# REQUEST
From the very first line of the data to the line containing "copy_thing(kinds[rng.randrange(5)], m)", retype everything exactly, leaving the pictures behind.

# DATA
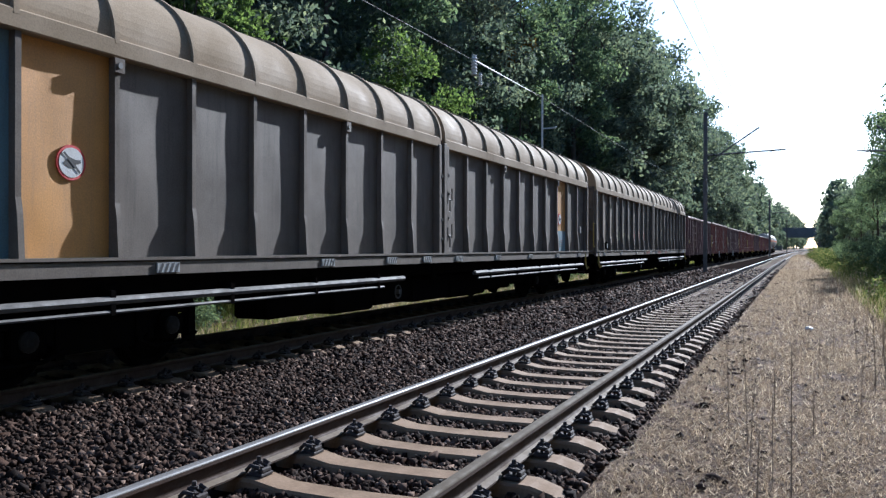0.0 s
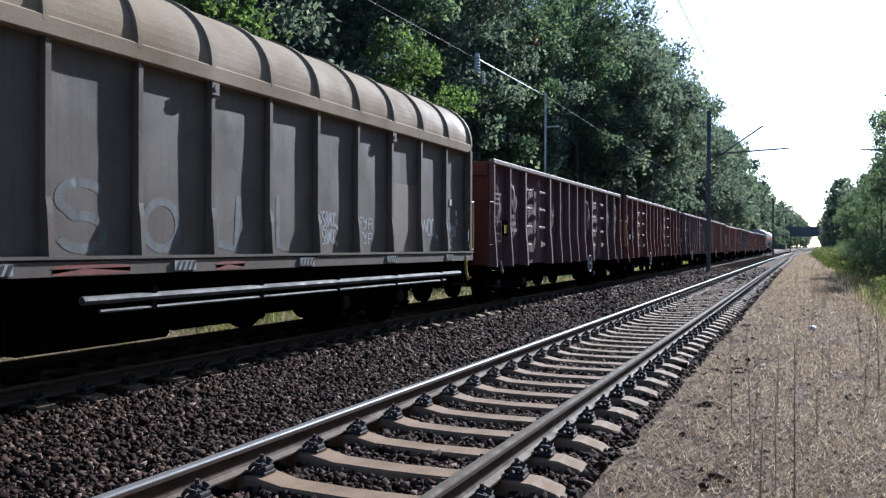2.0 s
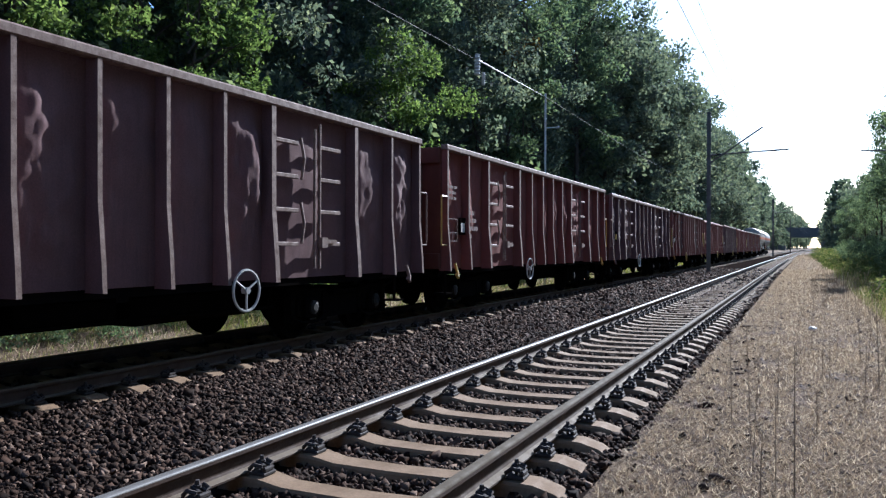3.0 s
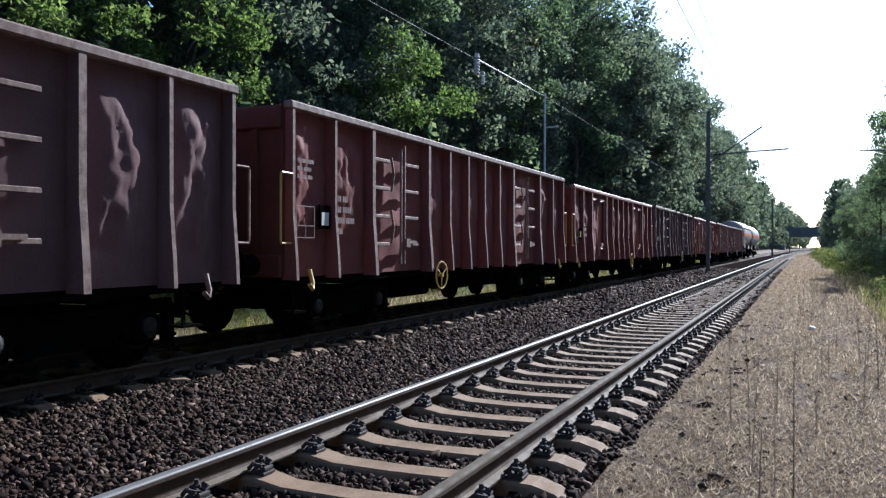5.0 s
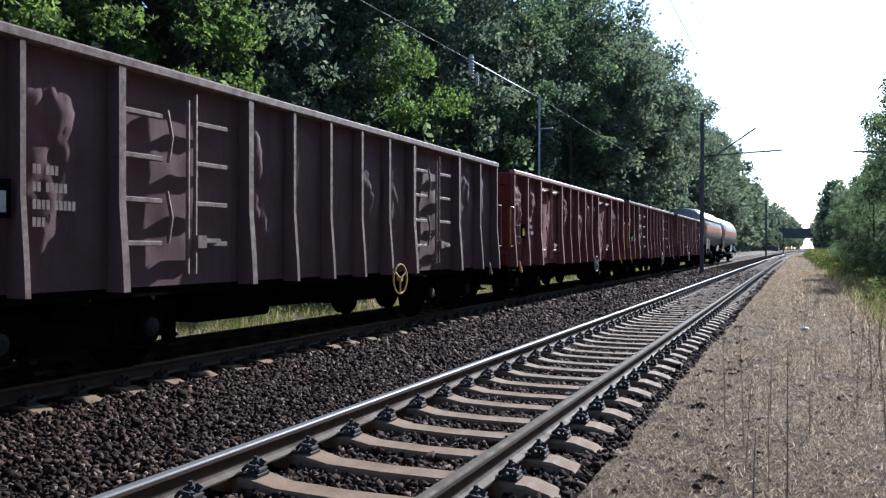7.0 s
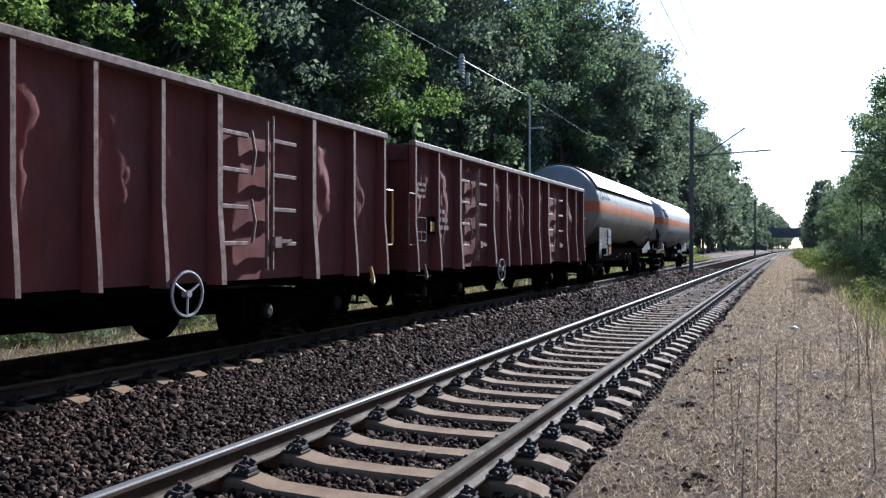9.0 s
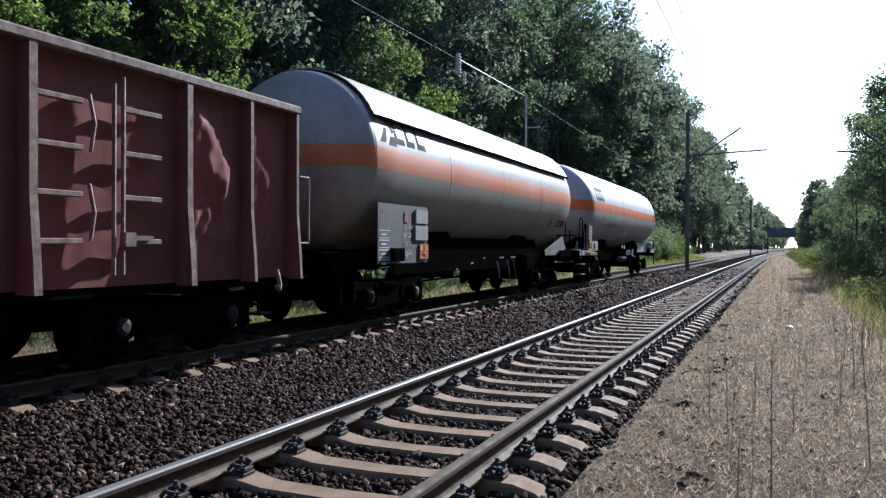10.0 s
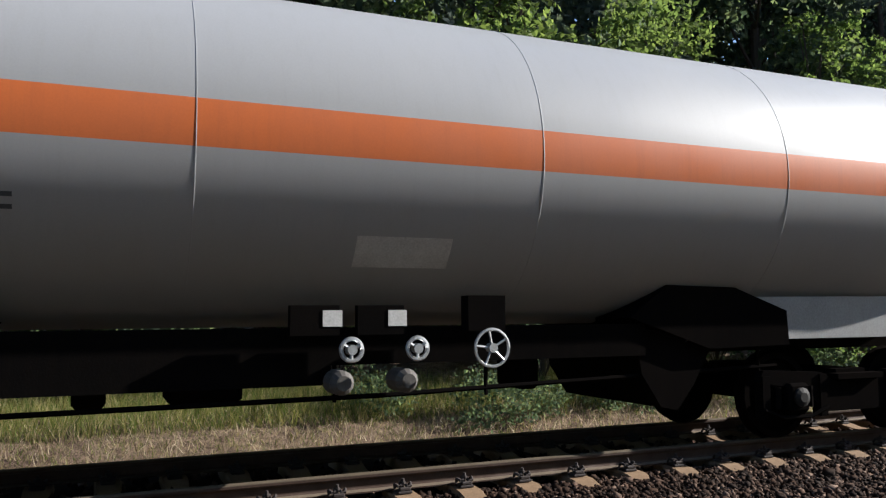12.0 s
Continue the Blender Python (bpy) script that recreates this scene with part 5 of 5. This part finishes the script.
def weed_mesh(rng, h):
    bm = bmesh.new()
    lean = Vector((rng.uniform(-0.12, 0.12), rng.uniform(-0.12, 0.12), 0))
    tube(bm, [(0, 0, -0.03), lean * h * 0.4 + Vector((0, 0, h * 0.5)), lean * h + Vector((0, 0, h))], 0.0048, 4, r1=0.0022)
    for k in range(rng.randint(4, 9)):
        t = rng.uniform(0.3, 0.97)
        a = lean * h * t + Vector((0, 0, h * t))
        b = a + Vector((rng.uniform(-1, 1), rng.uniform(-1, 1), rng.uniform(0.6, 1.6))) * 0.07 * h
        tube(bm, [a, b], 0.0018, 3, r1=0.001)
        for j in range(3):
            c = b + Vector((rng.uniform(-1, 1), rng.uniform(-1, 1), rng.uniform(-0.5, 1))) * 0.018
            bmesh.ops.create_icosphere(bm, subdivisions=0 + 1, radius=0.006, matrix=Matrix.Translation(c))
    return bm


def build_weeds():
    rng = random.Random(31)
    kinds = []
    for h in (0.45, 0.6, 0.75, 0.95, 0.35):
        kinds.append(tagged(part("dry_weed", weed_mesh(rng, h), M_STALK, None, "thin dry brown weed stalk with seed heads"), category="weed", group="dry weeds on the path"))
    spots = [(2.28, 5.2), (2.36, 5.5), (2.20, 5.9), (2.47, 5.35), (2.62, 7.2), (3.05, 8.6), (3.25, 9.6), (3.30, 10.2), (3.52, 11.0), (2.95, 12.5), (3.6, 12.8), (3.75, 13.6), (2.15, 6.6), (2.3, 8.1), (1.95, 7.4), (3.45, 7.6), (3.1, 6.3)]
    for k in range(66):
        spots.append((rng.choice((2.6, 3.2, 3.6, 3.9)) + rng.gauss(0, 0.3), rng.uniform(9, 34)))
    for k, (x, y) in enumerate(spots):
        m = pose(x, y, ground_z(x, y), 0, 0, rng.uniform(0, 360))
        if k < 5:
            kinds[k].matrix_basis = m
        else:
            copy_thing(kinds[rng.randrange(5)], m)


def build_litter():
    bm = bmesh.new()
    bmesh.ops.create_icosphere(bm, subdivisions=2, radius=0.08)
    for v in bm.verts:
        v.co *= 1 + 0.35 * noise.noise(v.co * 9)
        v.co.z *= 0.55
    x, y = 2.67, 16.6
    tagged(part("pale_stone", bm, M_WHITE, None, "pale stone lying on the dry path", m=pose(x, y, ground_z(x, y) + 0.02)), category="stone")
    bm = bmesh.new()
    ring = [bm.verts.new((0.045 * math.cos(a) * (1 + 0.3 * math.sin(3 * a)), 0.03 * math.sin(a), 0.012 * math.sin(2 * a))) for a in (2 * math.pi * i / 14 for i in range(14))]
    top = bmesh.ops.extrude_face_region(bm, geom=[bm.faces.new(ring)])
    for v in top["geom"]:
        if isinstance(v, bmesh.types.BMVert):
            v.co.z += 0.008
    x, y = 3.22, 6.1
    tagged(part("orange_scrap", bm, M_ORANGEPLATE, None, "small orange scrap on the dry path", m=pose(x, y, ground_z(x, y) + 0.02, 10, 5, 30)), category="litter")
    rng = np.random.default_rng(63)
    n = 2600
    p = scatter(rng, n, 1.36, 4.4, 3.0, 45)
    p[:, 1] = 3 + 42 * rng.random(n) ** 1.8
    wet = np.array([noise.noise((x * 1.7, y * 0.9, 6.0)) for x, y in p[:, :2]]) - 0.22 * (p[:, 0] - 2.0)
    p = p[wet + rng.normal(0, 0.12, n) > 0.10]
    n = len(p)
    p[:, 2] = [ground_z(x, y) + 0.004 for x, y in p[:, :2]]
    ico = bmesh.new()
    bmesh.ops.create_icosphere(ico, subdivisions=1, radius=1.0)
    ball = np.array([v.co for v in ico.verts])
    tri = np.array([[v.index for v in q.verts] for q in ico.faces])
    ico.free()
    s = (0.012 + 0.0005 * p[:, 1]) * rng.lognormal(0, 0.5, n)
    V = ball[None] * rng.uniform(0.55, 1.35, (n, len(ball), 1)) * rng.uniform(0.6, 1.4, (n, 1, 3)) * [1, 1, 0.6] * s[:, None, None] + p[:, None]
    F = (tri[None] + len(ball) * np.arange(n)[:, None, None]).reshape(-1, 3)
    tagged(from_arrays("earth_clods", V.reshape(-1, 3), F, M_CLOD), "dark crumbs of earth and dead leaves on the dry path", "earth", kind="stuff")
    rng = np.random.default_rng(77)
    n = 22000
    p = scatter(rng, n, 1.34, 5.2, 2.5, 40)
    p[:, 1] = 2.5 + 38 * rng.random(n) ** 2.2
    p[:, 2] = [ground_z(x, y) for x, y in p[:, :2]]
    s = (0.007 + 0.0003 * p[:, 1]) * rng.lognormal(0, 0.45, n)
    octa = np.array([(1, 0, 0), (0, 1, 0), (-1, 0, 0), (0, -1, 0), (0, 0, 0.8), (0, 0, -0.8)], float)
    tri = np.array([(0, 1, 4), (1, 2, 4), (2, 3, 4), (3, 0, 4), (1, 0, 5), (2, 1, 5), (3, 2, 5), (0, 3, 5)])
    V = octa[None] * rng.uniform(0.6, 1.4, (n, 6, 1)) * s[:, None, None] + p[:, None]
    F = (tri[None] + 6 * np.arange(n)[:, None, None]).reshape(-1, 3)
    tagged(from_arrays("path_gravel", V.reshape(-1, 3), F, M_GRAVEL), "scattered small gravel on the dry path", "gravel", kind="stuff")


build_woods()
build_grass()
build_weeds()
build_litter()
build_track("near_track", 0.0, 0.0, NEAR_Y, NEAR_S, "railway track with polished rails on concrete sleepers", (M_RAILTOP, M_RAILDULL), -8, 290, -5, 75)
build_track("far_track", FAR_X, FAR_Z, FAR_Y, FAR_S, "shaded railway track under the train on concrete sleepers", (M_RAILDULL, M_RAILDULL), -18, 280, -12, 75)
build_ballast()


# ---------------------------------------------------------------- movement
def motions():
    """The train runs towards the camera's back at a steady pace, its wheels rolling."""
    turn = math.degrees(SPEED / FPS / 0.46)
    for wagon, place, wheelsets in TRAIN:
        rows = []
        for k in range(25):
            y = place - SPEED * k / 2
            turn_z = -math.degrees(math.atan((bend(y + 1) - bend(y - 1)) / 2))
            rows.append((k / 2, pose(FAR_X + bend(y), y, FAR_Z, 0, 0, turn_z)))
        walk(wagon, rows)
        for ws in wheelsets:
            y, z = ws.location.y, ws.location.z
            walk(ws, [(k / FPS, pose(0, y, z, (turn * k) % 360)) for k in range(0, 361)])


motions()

# COMPLETED EXERCISE
0.0 s
2.0 s
3.0 s
5.0 s
7.0 s
9.0 s
10.0 s
12.0 s
Continue the Blender Python (bpy) script that recreates this scene with part 5 of 5. This part finishes the script.
def weed_mesh(rng, h):
    bm = bmesh.new()
    lean = Vector((rng.uniform(-0.12, 0.12), rng.uniform(-0.12, 0.12), 0))
    tube(bm, [(0, 0, -0.03), lean * h * 0.4 + Vector((0, 0, h * 0.5)), lean * h + Vector((0, 0, h))], 0.0048, 4, r1=0.0022)
    for k in range(rng.randint(4, 9)):
        t = rng.uniform(0.3, 0.97)
        a = lean * h * t + Vector((0, 0, h * t))
        b = a + Vector((rng.uniform(-1, 1), rng.uniform(-1, 1), rng.uniform(0.6, 1.6))) * 0.07 * h
        tube(bm, [a, b], 0.0018, 3, r1=0.001)
        for j in range(3):
            c = b + Vector((rng.uniform(-1, 1), rng.uniform(-1, 1), rng.uniform(-0.5, 1))) * 0.018
            bmesh.ops.create_icosphere(bm, subdivisions=0 + 1, radius=0.006, matrix=Matrix.Translation(c))
    return bm


def build_weeds():
    rng = random.Random(31)
    kinds = []
    for h in (0.45, 0.6, 0.75, 0.95, 0.35):
        kinds.append(tagged(part("dry_weed", weed_mesh(rng, h), M_STALK, None, "thin dry brown weed stalk with seed heads"), category="weed", group="dry weeds on the path"))
    spots = [(2.28, 5.2), (2.36, 5.5), (2.20, 5.9), (2.47, 5.35), (2.62, 7.2), (3.05, 8.6), (3.25, 9.6), (3.30, 10.2), (3.52, 11.0), (2.95, 12.5), (3.6, 12.8), (3.75, 13.6), (2.15, 6.6), (2.3, 8.1), (1.95, 7.4), (3.45, 7.6), (3.1, 6.3)]
    for k in range(66):
        spots.append((rng.choice((2.6, 3.2, 3.6, 3.9)) + rng.gauss(0, 0.3), rng.uniform(9, 34)))
    for k, (x, y) in enumerate(spots):
        m = pose(x, y, ground_z(x, y), 0, 0, rng.uniform(0, 360))
        if k < 5:
            kinds[k].matrix_basis = m
        else:
            copy_thing(kinds[rng.randrange(5)], m)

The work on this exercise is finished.